# Written problem
Write out the records that appear below, verbatim and complete, but without pictures.

>> BEGIN Extracted entries

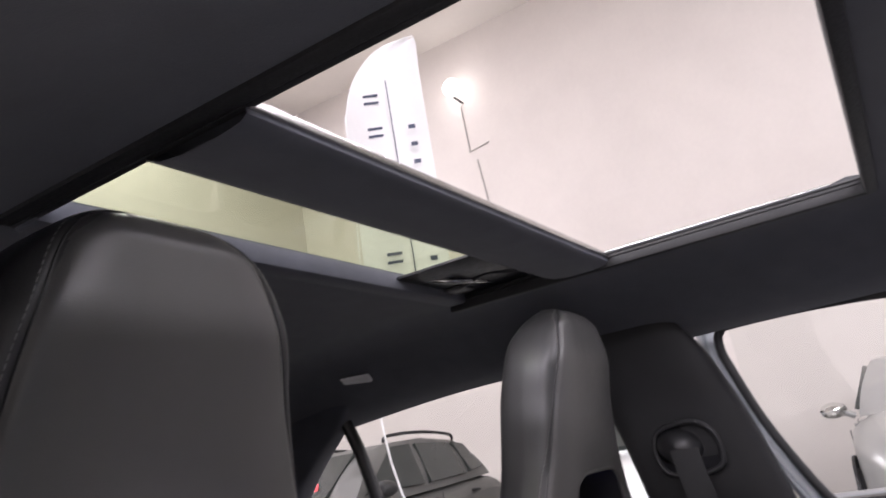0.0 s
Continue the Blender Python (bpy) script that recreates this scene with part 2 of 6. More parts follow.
def tube(pts, r, n=12, closed=False, up=(0, 0, 1), flat=1.0, caps=True):
    """A swept round (or flattened) bar; r: one radius, or one for each point."""
    p = np.array(pts, float)
    k = len(p)
    r = np.broadcast_to(np.array(r, float), (k,))
    vs, fs = [], []
    for i in range(k):
        a, b = (p[i - 1], p[(i + 1) % k]) if closed else (p[max(i - 1, 0)], p[min(i + 1, k - 1)])
        d = (b - a) / (np.linalg.norm(b - a) + 1e-9)
        s = np.cross(d, up)
        s = s / (np.linalg.norm(s) + 1e-9)
        u = np.cross(s, d)
        for j in range(n):
            g = 2 * math.pi * j / n
            vs.append(p[i] + r[i] * (math.cos(g) * s + flat * math.sin(g) * u))
    for i in range(k if closed else k - 1):
        for j in range(n):
            q = (i + 1) % k
            fs.append([i * n + j, i * n + (j + 1) % n, q * n + (j + 1) % n, q * n + j])
    if not closed and caps:
        fs += [list(range(n))[::-1], [(k - 1) * n + j for j in range(n)]]
    return vs, fs


def lathe(prof, n=40, m=Matrix(), squash=1.0, caps=False):
    """Rings of (radius, height) round the z axis, laid by m."""
    vs, fs = [], []
    for r, h in prof:
        for j in range(n):
            g = 2 * math.pi * j / n
            vs.append(tuple(m @ Vector((r * math.cos(g), squash * r * math.sin(g), h))))
    for i in range(len(prof) - 1):
        for j in range(n):
            fs.append([i * n + j, i * n + (j + 1) % n, (i + 1) * n + (j + 1) % n, (i + 1) * n + j])
    for i in (0, len(prof) - 1) if caps else ():
        if prof[i][0] > 0:
            fs.append([i * n + j for j in range(n)])
    return vs, fs


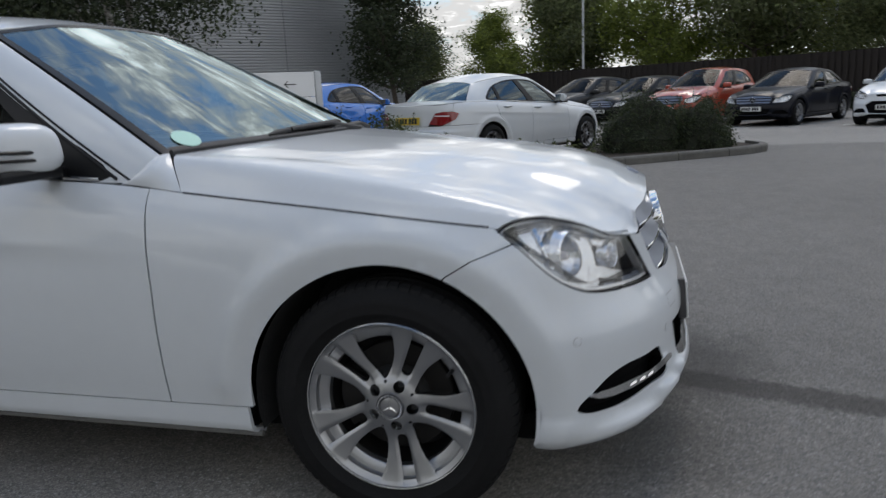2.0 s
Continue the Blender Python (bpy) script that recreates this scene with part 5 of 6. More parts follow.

>> END Extracted entries

# Answer to the problem
0.0 s
Continue the Blender Python (bpy) script that recreates this scene with part 2 of 6. More parts follow.
def tube(pts, r, n=12, closed=False, up=(0, 0, 1), flat=1.0, caps=True):
    """A swept round (or flattened) bar; r: one radius, or one for each point."""
    p = np.array(pts, float)
    k = len(p)
    r = np.broadcast_to(np.array(r, float), (k,))
    vs, fs = [], []
    for i in range(k):
        a, b = (p[i - 1], p[(i + 1) % k]) if closed else (p[max(i - 1, 0)], p[min(i + 1, k - 1)])
        d = (b - a) / (np.linalg.norm(b - a) + 1e-9)
        s = np.cross(d, up)
        s = s / (np.linalg.norm(s) + 1e-9)
        u = np.cross(s, d)
        for j in range(n):
            g = 2 * math.pi * j / n
            vs.append(p[i] + r[i] * (math.cos(g) * s + flat * math.sin(g) * u))
    for i in range(k if closed else k - 1):
        for j in range(n):
            q = (i + 1) % k
            fs.append([i * n + j, i * n + (j + 1) % n, q * n + (j + 1) % n, q * n + j])
    if not closed and caps:
        fs += [list(range(n))[::-1], [(k - 1) * n + j for j in range(n)]]
    return vs, fs


def lathe(prof, n=40, m=Matrix(), squash=1.0, caps=False):
    """Rings of (radius, height) round the z axis, laid by m."""
    vs, fs = [], []
    for r, h in prof:
        for j in range(n):
            g = 2 * math.pi * j / n
            vs.append(tuple(m @ Vector((r * math.cos(g), squash * r * math.sin(g), h))))
    for i in range(len(prof) - 1):
        for j in range(n):
            fs.append([i * n + j, i * n + (j + 1) % n, (i + 1) * n + (j + 1) % n, (i + 1) * n + j])
    for i in (0, len(prof) - 1) if caps else ():
        if prof[i][0] > 0:
            fs.append([i * n + j for j in range(n)])
    return vs, fs


2.0 s
Continue the Blender Python (bpy) script that recreates this scene with part 5 of 6. More parts follow.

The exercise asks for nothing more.